The idea of providing returning veterans with benefits as both a reward for their service and as a means of enabling them to reintegrate into civilian life dates to the early history of this country. Revolutionary War soldiers received military pensions, land grants, and other forms of care, depending on their service and its location. After the Civil War, Union soldiers (but not, until much later, their Confederate counterparts) received pensions. In anticipation of the large numbers of returning American troops from World War I, the government developed a comprehensive package of veterans benefits that included disability payments, pensions, rehabilitation, and vocational training.

President Franklin D. Roosevelt, faced with the prospect of some 15 million returning military personnel from World War II, signed the GI Bill, in 1944.

Formally known as the Serviceman's Readjustment Act, the GI Bill provided tuition, room, and board, as well incidental expenses for books, to any veteran who attended a four-year college or university, a two-year college, or a trade school. The bill, which applied to both women and men and provided benefits regardless of race, was initially opposed by some of the leading educators of the day, who worried that the bill would open up their institutions to unqualified applicants.

Open up the academy is exactly what the bill did, although the veterans proved to be more than qualified. In the first year alone, one million of them used the benefit to attend college. Within a decade, eight million had attended college or vocational school. Colleges and universities across the country saw great expansions of their student bodies and increasing numbers of veterans in their classes. In 1947, at my own institution, Dartmouth College, 60 percent of the members of the incoming class were veterans.

The bill was largely responsible for the development of a new middle class, and it not only helped the returning veterans but also expanded American higher education. The "greatest generation" may well have made its greatest contributions as educated, resourceful, and creative civilians in the 60 years following the end of World War II. Before that, only one in 16 Americans had a college degree, compared with one in 5 by 1970.

Yet despite the overwhelming historical success of educational benefits for veterans, such support for those who served in Iraq and Afghanistan has, unfortunately, proved to be an unnecessarily complicated matter. Remarkably, Congress allowed the legislation for the new GI bill to sit for a year with no action on it. The three major arguments of those opposed: the expense of adding another entitlement program; Pentagon concerns that re-enlistments might suffer if too many people left the military to pursue higher education; and reservations by some in Congress about providing federal tuition dollars to wealthy institutions.

The estimated cost of the Webb bill is $45-billion in the first 10 years.

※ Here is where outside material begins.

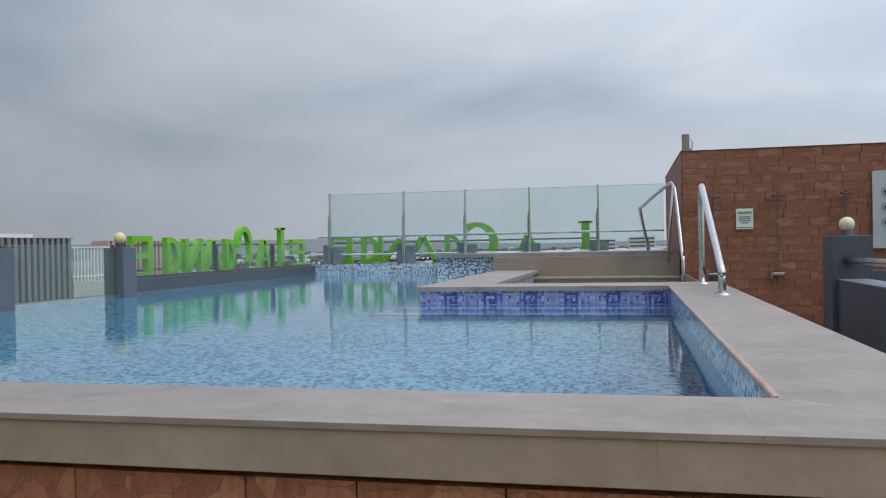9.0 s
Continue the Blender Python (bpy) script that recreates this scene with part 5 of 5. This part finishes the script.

We spend that much in less than six months in Iraq. Veterans' benefits are a cost of war, and support for them should not be held hostage to re-enlistment targets. While re-enlistments might indeed decline, a new GI Bill could also encourage more young people to sign up for military service.

Indeed, one of the military's greatest problems right now is declining enlistment. A more generous GI Bill would only improve the numbers and quality of enlistees. Access to higher education will give enlisted personnel the opportunity to successfully reintegrate into civilian life and will provide our country with another generation of well-educated citizens.

A few months ago, I spent some time visiting with Senator Webb and two of his Republican counterparts, John W. Warner, of Virginia, and Chuck Hagel, of Nebraska, discussing the GI Bill. We spent the most time on that third sticking point: the reluctance to give taxpayer dollars to elite, wealthy, private institutions. There is a perception among many people in Congress that colleges like Dartmouth are holding on to endowment dollars while raising tuition at rates beyond those of inflation. That perception is ill-founded, and the GI Bill should not be held up waiting on the resolution of that debate.

The three senators and I discussed a plan under which the GI Bill would provide for tuition payments up to the level of the most expensive public university in the state in which the veteran enrolls. For those who enroll in private institutions or as nonresidents at public institutions where the tuition charge is greater, then the institution and the government will split the difference. That is the good compromise that Senators Webb and Warner introduced last month in the revised legislation.

As I write, the new GI Bill enjoys support from 57 Senators and 275 members of the House. It has been endorsed by virtually every veterans' group and by major higher-education associations. Passage should be assured, but it is not. President Bush has threatened to veto any attempt to add the bill to his $108-billion funding request.

Our campuses are quieter than they were in the Vietnam era, so it might be easier for some people to forget the sacrifices of our Americans in the military. Now is a good time to remember them and to recall the responsibility we share to those who represent us. American colleges and universities should help meet that responsibility by urging Congress and the president to support legislation that will give veterans the educational opportunities that they have more than earned. Maybe this Memorial Day, as we mourn those whose sacrifice is forever, we can thank and invest in those who have survived and now wish to move on with their lives.

James Wright, president of Dartmouth College, served in the U.S. Marine Corps from 1957 to 1960. He worked with the American Council on Education to create a national higher-education counseling program for severely wounded U.S. veterans of Iraq and Afghanistan.